There are a couple of more developments – even if they started already a couple of years earlier – which future historians may link to the year 2014. Candidates include the growth slowdown of China’s economy or the Eurozone’s failure to keep track with the US recovery, which many fear is marking only the beginning of a “lost decade” for Europe’s economy.

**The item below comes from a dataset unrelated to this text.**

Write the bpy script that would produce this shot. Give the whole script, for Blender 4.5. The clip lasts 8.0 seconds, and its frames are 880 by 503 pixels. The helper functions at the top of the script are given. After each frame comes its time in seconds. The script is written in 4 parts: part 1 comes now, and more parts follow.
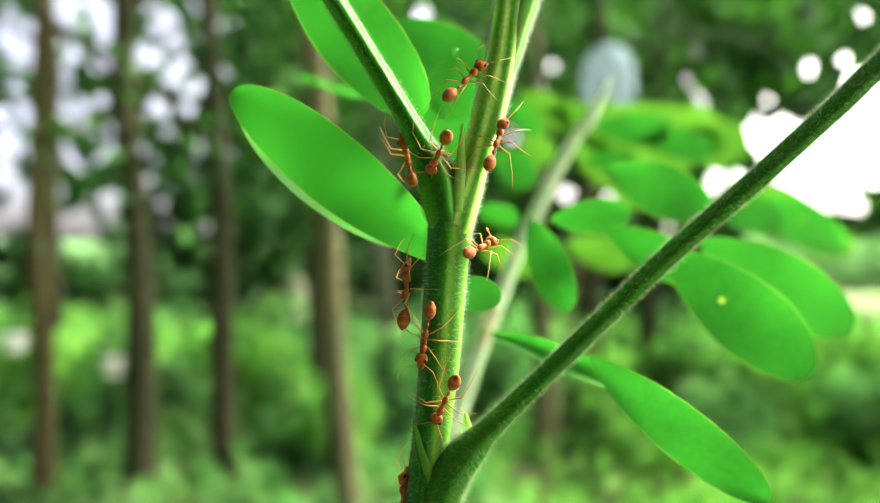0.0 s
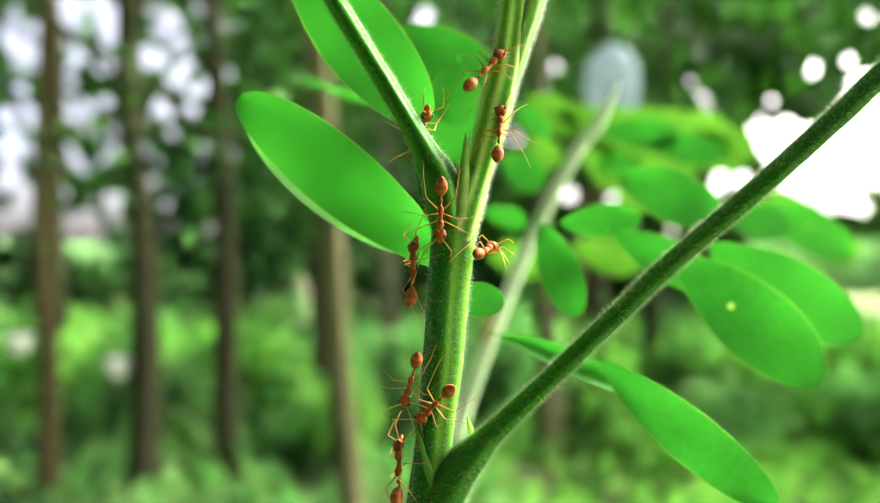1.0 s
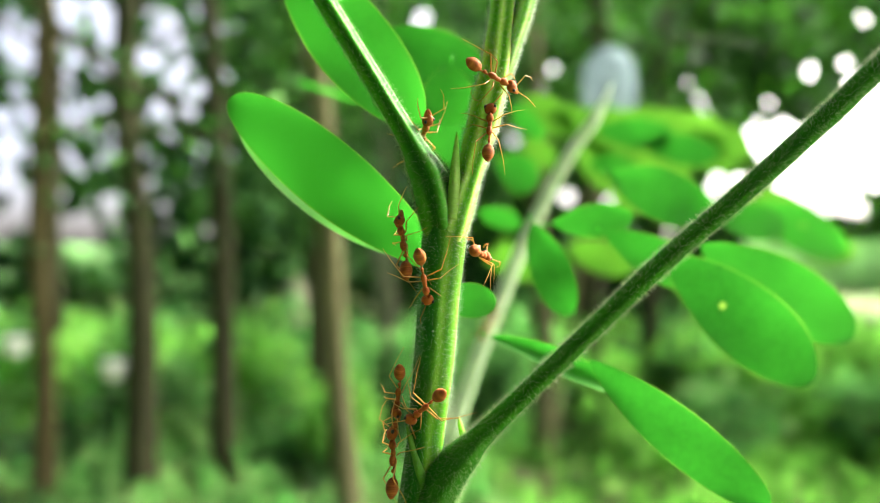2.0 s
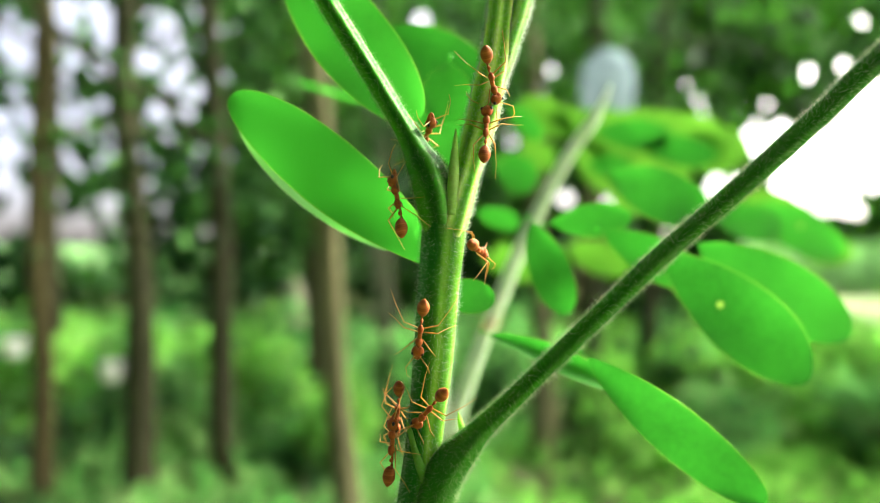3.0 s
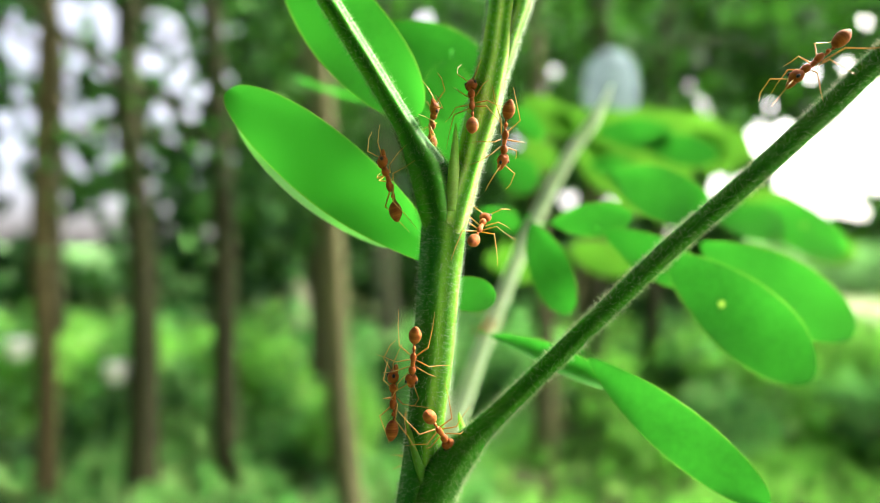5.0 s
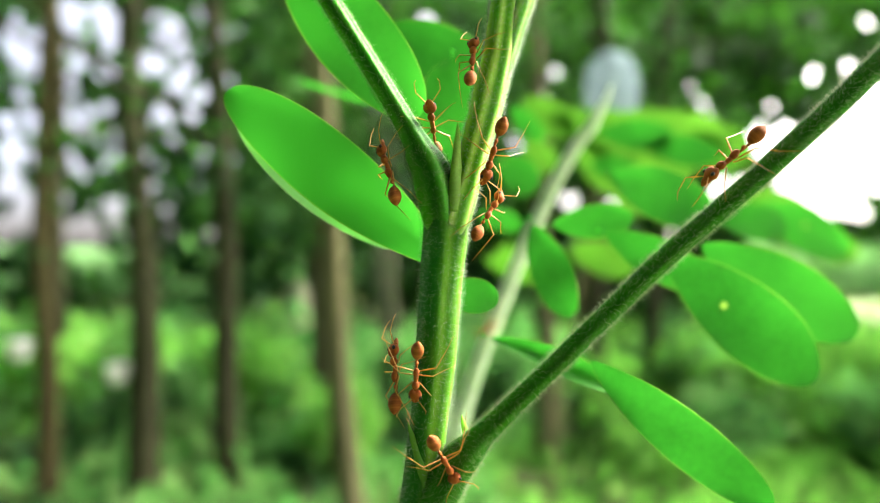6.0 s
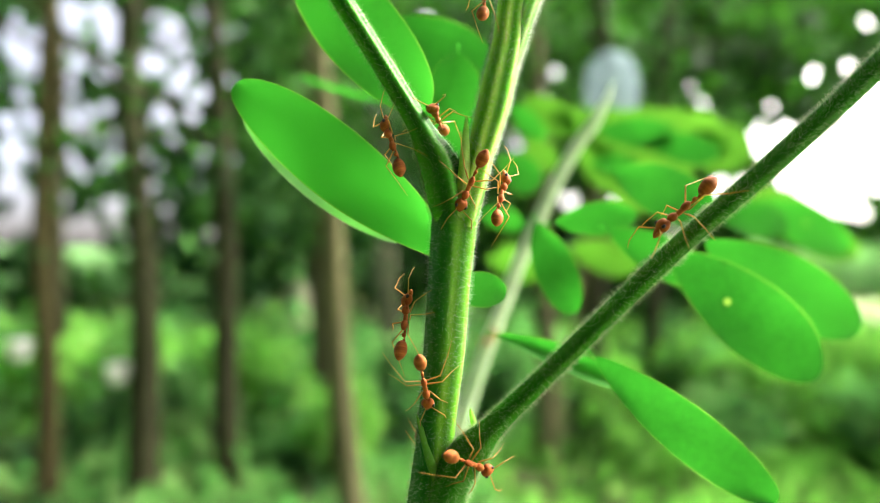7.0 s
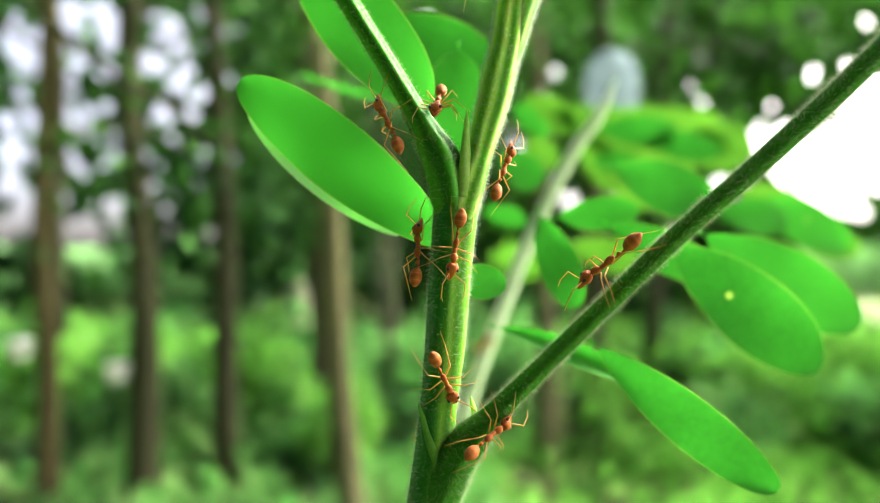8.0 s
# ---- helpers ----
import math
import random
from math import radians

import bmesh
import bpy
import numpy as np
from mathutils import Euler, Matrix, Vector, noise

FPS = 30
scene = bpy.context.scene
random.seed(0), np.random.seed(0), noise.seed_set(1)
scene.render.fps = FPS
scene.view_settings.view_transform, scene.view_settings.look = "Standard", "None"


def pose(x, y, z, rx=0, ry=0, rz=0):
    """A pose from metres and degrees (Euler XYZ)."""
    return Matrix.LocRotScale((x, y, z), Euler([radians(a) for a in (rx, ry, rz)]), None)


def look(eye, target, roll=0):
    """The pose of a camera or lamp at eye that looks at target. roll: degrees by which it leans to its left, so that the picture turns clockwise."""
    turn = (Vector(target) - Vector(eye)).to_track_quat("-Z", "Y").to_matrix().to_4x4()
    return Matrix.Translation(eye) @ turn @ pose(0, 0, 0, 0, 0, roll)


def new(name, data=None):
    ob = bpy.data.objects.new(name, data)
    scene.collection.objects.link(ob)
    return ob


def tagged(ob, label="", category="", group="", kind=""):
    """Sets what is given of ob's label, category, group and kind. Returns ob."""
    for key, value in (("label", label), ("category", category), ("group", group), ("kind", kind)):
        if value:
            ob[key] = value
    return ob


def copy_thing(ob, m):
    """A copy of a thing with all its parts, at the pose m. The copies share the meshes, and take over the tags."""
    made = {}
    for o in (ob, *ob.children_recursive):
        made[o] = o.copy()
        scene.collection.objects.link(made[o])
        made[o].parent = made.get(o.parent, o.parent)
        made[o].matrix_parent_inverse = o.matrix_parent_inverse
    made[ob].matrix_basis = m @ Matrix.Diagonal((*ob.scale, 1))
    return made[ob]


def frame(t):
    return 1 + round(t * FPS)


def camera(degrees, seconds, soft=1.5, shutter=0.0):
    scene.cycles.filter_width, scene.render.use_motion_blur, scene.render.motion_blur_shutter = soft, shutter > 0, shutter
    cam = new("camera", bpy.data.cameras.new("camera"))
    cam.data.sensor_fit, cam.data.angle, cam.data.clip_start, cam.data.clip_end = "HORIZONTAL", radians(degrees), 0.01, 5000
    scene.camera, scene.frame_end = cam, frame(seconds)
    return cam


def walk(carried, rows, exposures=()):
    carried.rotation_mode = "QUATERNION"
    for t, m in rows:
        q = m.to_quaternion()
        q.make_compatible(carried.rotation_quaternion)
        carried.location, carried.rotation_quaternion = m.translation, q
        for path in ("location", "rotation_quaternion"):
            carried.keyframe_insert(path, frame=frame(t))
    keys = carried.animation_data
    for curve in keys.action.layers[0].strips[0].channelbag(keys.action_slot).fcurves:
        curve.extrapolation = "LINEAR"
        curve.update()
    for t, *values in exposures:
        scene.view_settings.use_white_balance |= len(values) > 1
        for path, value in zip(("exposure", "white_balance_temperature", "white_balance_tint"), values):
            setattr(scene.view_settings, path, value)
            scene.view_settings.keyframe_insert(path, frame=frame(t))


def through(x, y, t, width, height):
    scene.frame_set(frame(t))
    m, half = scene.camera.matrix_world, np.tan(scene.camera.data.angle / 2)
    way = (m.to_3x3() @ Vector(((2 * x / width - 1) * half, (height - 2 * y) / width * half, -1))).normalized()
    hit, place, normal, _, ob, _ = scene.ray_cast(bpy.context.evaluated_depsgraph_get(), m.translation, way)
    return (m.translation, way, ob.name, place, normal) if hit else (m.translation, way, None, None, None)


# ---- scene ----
MM = 0.001

# camera: a phone held a hand's width from the stem, focused on it
cam = camera(66, 8.0, soft=0.8)
cam.data.dof.use_dof = True
cam.data.dof.focus_distance = 0.0775
cam.data.dof.aperture_fstop = 11.5
cam.data.dof.aperture_blades = 0
walk(cam, [(0, pose(0, 0, 1.5, 90.000, 0, 0.000)), (0.5, pose(0, 0, 1.5, 89.953, 0, 0.237)), (1, pose(0, 0, 1.5, 90.095, 0, 0.285)), (1.5, pose(0, 0, 1.5, 90.190, 0, 0.190)), (3, pose(0, 0, 1.5, 90.380, 0, -0.047)), (3.5, pose(0, 0, 1.5, 90.427, 0, 0.000)), (4, pose(0, 0, 1.5, 90.427, 0, 0.095)), (4.5, pose(0, 0, 1.5, 90.427, 0, 0.142)), (6, pose(0, 0, 1.5, 90.570, 0, 0.285)), (6.5, pose(0, 0, 1.5, 90.570, 0, 0.285)), (7, pose(0, 0, 1.5, 90.570, 0, 0.285)), (7.5, pose(0, 0, 1.5, 90.570, 0, 0.285)), (8, pose(0, 0, 1.5, 90.522, 0, 0.285))],
     exposures=[(0.0, 3.47, 6500, 3), (8.0, 3.47, 6500, 3)])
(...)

Possibly less consequential than the developments mentioned above but still worth pointing out, is the fact that 2014 will be seen as the year when “The End of History” ended. That history as we know it ended together with the collapse of communism was the main message of Francis Fukuyama’s brilliant and influential 1989 essay, in which the author – mostly leaning on the work of the Russian émigré Alexandre Kojève – predicted the emergence of the “universal homogenous state”, reflecting any “viable systematic alternatives to Western liberalism”. This new state of “liberal democracy in the political sphere combined with easy access to VCRs and stereos in the economic” would see “no need for generals or statesmen”, as all prior contradictions would be resolved and all human needs satisfied. Of course, being a sophisticated scholar, Fukuyama identified the two main counteracting factors, ie. religion and nationalism, but he essentially dismissed the idea that they could turn out to be serious threats to his post-historic utopia. Yes, conflicts between states would be possible but increasingly unlikely, because “large-scale conflict must involve large states still caught in the grip of history, and they are what appear to be passing from the scene.”

In retrospect, Fukuyama’s vision, for all its scholarship, now reads somewhat credulous, if not naïve. The events of 2014 show why.